Debits and credits are the two sides of a journal entry. Debits increase asset, expense, and dividend accounts, while credits increase liability, owner's equity, and revenue accounts. The terms debit and credit are derived from Latin and do not inherently mean "increase" or "decrease."
-
Why is it important to understand debits and credits?
Understanding debits and credits is essential for accurate financial record-keeping, preparing reliable financial statements, and making informed business decisions. It is the foundation of the double-entry bookkeeping system.
-
Can an asset account have a credit balance?
Yes, asset accounts can temporarily have credit balances, especially when adjusting entries are made or when errors occur. However, the normal balance of an asset account is a debit.
-
What is the role of accumulated depreciation in asset accounting?

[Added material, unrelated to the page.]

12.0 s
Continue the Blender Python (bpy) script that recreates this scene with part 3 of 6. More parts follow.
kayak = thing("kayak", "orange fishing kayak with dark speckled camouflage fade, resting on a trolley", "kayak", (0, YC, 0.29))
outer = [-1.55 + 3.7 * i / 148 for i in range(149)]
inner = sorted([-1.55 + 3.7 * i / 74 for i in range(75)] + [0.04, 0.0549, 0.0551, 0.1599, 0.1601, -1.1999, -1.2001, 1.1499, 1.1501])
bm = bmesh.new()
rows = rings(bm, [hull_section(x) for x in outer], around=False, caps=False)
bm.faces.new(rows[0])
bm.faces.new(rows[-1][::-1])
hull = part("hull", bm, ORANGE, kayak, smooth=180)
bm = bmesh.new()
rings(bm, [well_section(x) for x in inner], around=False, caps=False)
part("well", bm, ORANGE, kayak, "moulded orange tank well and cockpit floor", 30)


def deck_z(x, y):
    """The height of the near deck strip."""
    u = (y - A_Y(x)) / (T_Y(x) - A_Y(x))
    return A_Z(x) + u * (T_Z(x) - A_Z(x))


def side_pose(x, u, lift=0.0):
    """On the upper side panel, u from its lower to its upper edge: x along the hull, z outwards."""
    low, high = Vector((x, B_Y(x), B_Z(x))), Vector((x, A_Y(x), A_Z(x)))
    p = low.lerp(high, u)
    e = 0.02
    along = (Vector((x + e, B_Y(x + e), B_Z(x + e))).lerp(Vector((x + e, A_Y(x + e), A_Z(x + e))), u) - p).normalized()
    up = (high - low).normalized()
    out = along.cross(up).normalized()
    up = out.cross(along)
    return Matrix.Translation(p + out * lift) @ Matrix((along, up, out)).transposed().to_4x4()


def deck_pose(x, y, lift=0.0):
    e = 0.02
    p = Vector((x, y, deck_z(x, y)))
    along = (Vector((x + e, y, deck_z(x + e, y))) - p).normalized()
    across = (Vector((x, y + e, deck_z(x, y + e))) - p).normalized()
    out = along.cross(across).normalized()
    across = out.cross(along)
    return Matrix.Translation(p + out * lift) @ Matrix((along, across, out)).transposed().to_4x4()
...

Accumulated depreciation is a contra-asset account that reduces the book value of property, plant, and equipment. It represents the cumulative amount of depreciation expense that has been recognized over the asset's useful life.
-
How does a debit to an asset account affect the balance sheet?

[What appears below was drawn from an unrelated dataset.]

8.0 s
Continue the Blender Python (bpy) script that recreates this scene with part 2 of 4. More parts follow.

A debit to an asset account increases the asset side of the balance sheet, reflecting an increase in the company's resources. This increase must be offset by a corresponding credit to another account to maintain the balance of the accounting equation.
-
What are some examples of intangible assets and how are they debited?
Intangible assets include patents, trademarks, and goodwill. When a company acquires an intangible asset, such as purchasing a patent, the patent account is debited, increasing its value on the balance sheet. 10. How do you correct an error where you accidentally credited an asset account instead of debiting it?
To correct this, you would need to create a correcting entry. This involves:
- Reversing the incorrect entry by debiting the asset account and crediting the account that was originally debited.
- Making the correct entry by debiting the asset account and crediting the appropriate account.
By following these steps, you will effectively correct the error and ensure that your accounting records are accurate.